Lithium isotope analysis in combination with characteristic trace element patterns is a promising approach for characterising different deposits. The CEZA has already worked intensively on the development and application of such multi-parameter approaches in the past. This expertise was recently expanded to include lithium isotope analysis. An ion chromatography was established and verified that is capable of separating lithium from all interfering accompanying elements, in particular sodium, in spodumene samples within less than 3 hours. This is the fastest separation method for lithium to date.
Measurements using HR-MC-ICP-MS (High Resolution-Multi Collector – Inductively Coupled Plasma – Mass Spectrometry) showed a high reproducibility of the δ7Li values for both standards and spodumene samples in measurement solutions prepared by this separation. It was observed that spodumene samples can show significant differences in δ7Li of at least 8 ‰. This illustrates the potential of lithium isotope analysis for the characterisation of deposits.
Limitations
Despite its wide range of applications, lithium isotope analysis, like other isotope systems, also has some limitations. Complex sample matrices can affect the measurements, as can contamination and interference from other elements. The accuracy and reproducibility of the measurements require careful control and calibration.

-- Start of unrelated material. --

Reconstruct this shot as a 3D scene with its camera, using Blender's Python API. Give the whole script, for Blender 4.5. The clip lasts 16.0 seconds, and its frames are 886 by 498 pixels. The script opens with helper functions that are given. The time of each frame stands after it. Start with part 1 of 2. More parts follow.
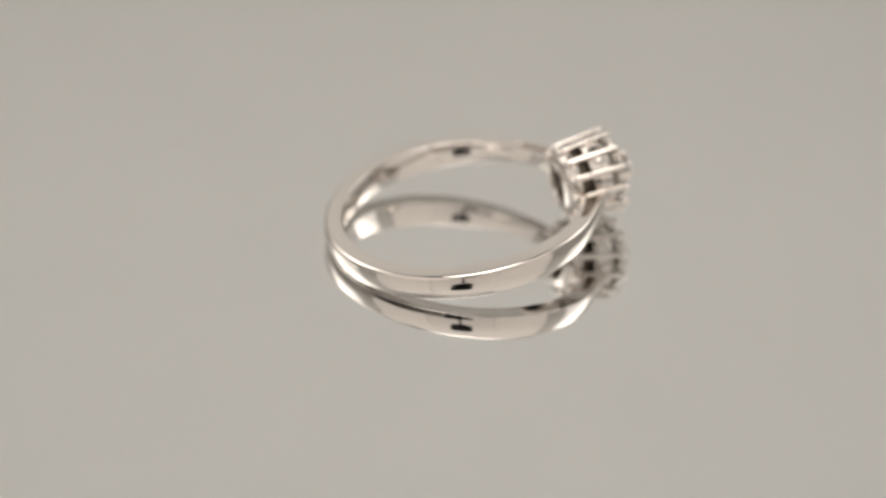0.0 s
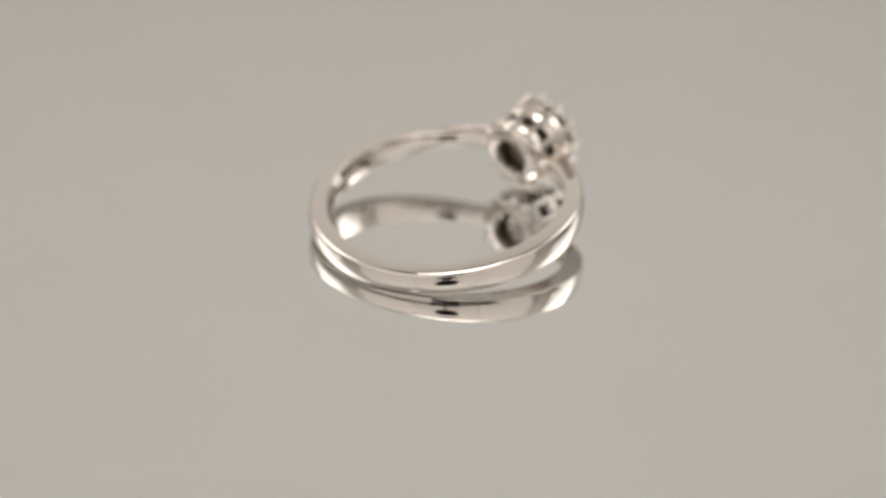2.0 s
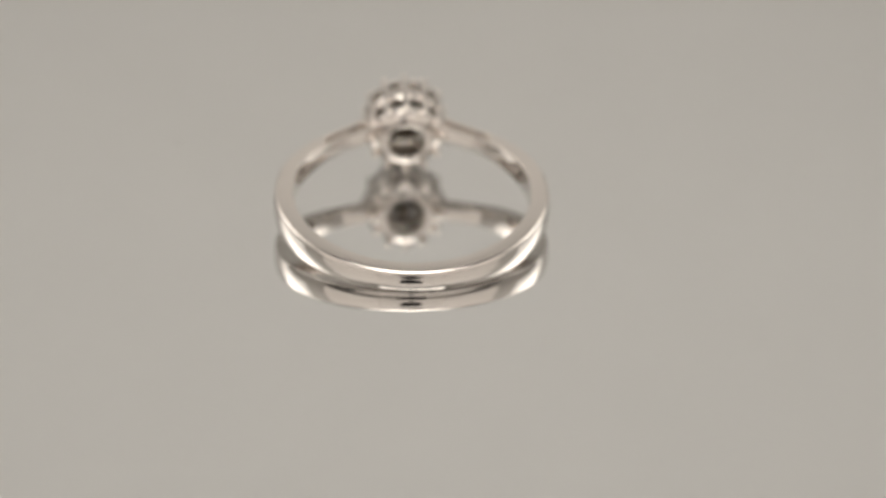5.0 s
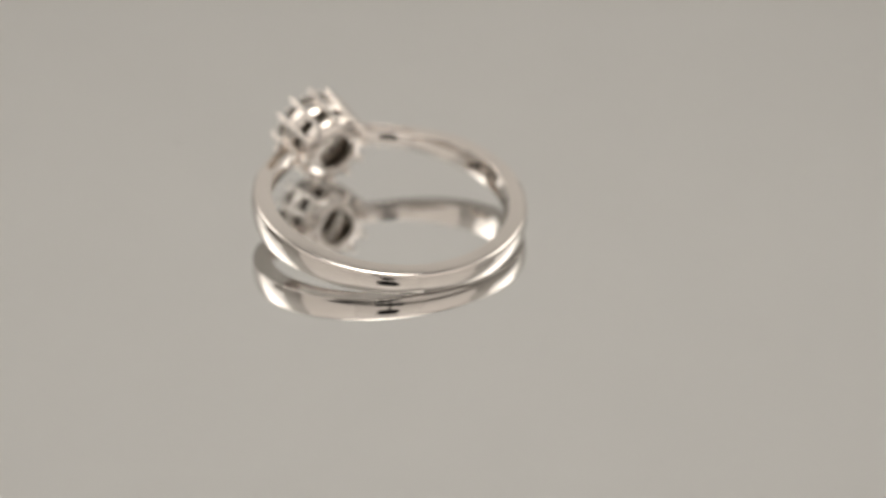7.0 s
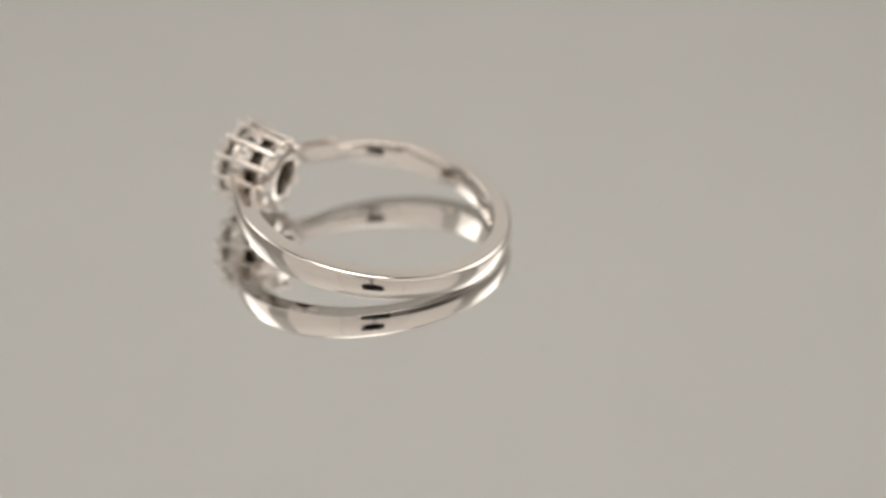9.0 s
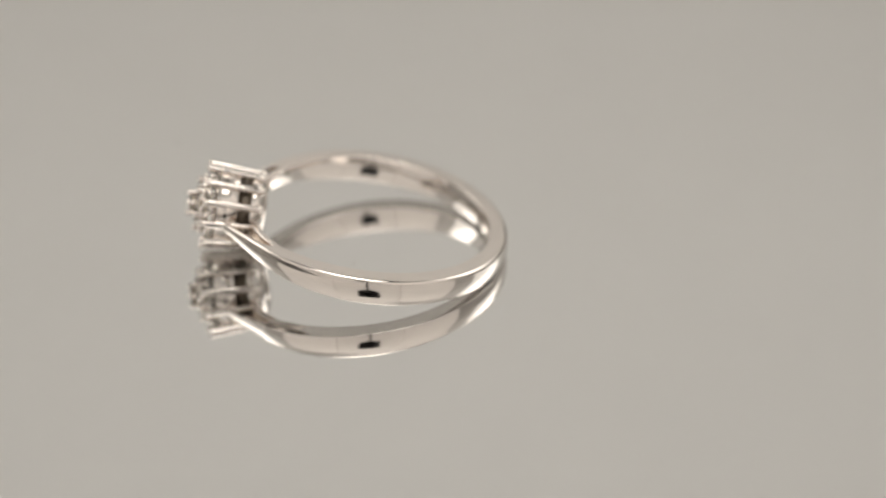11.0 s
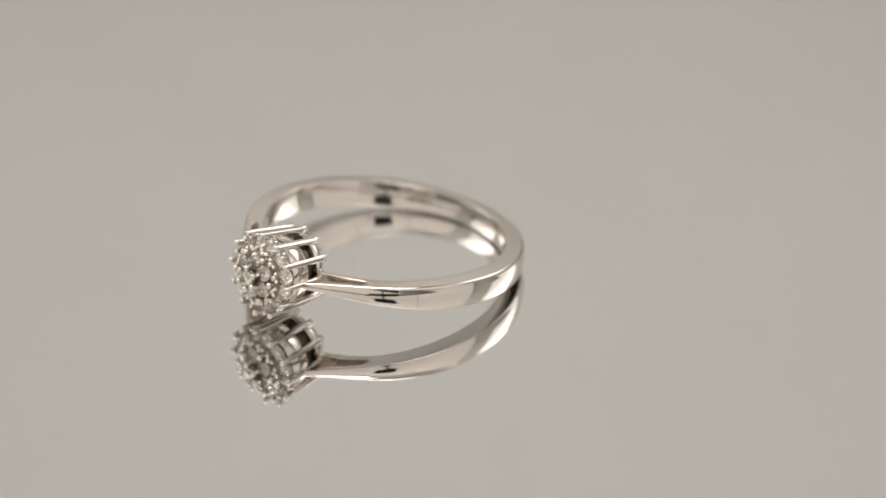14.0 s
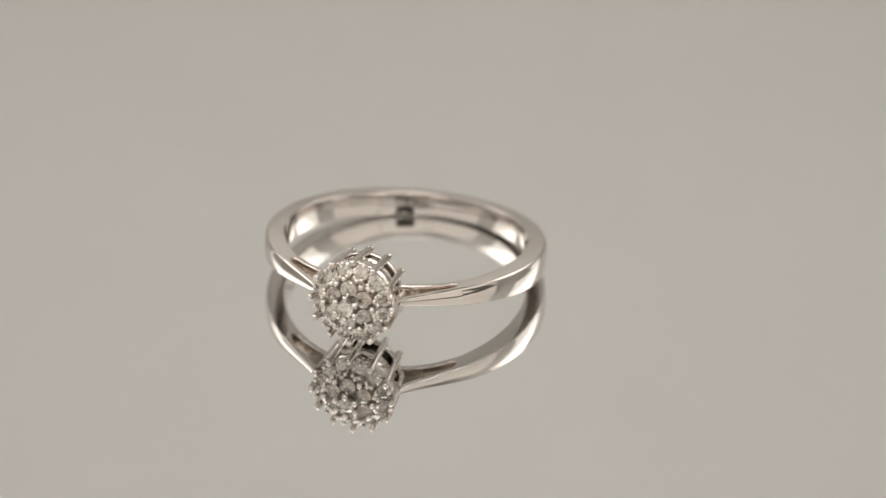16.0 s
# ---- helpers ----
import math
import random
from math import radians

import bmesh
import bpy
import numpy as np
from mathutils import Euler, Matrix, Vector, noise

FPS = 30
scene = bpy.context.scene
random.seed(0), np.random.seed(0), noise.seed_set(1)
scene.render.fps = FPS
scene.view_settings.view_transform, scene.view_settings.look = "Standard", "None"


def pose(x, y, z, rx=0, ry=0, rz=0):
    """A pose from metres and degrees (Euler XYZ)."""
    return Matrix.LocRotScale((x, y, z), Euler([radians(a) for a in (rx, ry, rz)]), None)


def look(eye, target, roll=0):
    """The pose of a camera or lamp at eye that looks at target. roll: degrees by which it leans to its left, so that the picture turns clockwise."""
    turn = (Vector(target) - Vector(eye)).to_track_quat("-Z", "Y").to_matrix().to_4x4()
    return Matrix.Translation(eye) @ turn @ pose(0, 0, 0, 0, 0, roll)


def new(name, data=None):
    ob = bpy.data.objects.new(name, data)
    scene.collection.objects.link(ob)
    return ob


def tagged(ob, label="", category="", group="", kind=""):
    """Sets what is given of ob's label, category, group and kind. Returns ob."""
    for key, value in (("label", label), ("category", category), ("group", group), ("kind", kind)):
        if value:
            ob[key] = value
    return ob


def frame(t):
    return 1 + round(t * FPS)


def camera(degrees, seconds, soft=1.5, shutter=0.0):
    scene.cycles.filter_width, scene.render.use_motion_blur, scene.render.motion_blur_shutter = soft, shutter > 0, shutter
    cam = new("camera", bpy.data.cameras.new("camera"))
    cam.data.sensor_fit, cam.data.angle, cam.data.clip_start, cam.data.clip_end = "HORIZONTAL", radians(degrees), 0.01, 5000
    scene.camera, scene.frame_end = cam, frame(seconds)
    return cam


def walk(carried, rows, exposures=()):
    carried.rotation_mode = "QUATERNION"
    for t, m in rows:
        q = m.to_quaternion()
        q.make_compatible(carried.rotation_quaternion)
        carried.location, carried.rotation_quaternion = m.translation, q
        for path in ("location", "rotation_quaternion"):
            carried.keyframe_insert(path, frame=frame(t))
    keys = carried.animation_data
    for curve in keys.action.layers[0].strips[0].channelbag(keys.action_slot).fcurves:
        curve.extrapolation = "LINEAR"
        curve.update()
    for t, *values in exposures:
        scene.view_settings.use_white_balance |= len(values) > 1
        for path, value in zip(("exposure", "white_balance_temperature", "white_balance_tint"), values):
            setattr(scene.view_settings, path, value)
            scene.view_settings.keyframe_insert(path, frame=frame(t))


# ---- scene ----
MM = 0.001

# ---- camera: fixed on its stand, looking down at the turntable ----
DIST, ELEV, RISE = 0.2670, radians(28.581), 0.00014
EYE = (0.0, -DIST * math.cos(ELEV), DIST * math.sin(ELEV) + RISE)
cam = camera(13.70, 16.0, soft=1.5)
AIM = look(EYE, (0, 0, RISE)) @ pose(0, 0, 0, -0.0147, -0.389, 0) @ pose(0, 0, 0, 0, 0, 0.28)
cam.data.dof.use_dof, cam.data.dof.focus_distance, cam.data.dof.aperture_fstop = True, 0.2538, 20.0
cam.data.sensor_width, cam.data.angle = 36.0, radians(13.70)
walk(cam, [(0.0, AIM), (16.0, AIM)], exposures=[(0.0, -0.05), (3.0, -0.05), (4.0, -0.09), (6.5, -0.14), (7.2, -0.13), (8.0, -0.10), (9.0, -0.10),
     (11.5, -0.07), (14.0, -0.06), (16.0, -0.06)])

# ---- world, lamps ----
world = bpy.data.worlds.new("studio")
scene.world = world
world.use_nodes = True
world.node_tree.nodes["Background"].inputs["Color"].default_value = (1.0, 0.93, 0.85, 1)
world.node_tree.nodes["Background"].inputs["Strength"].default_value = 0.05


def softbox_lamp(name, eye, target, wide, high, power, colour, middle, rim):
    data = bpy.data.lights.new(name, "AREA")
    data.shape, data.size, data.size_y, data.energy, data.color = "RECTANGLE", wide, high, power, colour
    # bright in the middle of the cloth, fading towards its rim
    data.use_nodes = True
    t = data.node_tree
    glow = t.nodes["Emission"]
    place = t.nodes.new("ShaderNodeNewGeometry")
    off, far, fade = t.nodes.new("ShaderNodeVectorMath"), t.nodes.new("ShaderNodeVectorMath"), t.nodes.new("ShaderNodeMapRange")
    off.operation, far.operation, fade.interpolation_type = "SUBTRACT", "LENGTH", "SMOOTHSTEP"
    off.inputs[1].default_value = (0.5, 0.5, 0.0)
    fade.inputs["From Min"].default_value, fade.inputs["From Max"].default_value = 0.02, 0.54
    fade.inputs["To Min"].default_value, fade.inputs["To Max"].default_value = middle, rim
    t.links.new(place.outputs["Parametric"], off.inputs[0])
    t.links.new(off.outputs[0], far.inputs[0])
    t.links.new(far.outputs["Value"], fade.inputs["Value"])
    t.links.new(fade.outputs[0], glow.inputs["Strength"])
    ob = new(name, data)
    ob.matrix_world = look(eye, target)
    return ob


WARM, WARMER = (1.0, 0.955, 0.88), (1.0, 0.88, 0.78)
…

Sample composition and quantity for analysis
Sample quality plays a crucial role in carrying out successful lithium isotope analyses. Samples must be carefully prepared to minimise contamination and enable accurate measurement of lithium. It is important to plan the sampling carefully in order to obtain representative results.
The amount of material required for a successful lithium isotope measurement depends on several factors, including the specific analytical technique, the sample preparation method and the concentration of lithium in the sample. Typically, only small amounts of material are required, on average a few hundred milligrams. However, the amount depends on the specific requirements of the analysis. The exact amount of material required is best determined in consultation with our experienced analysts, taking into account the specific requirements of the planned analysis.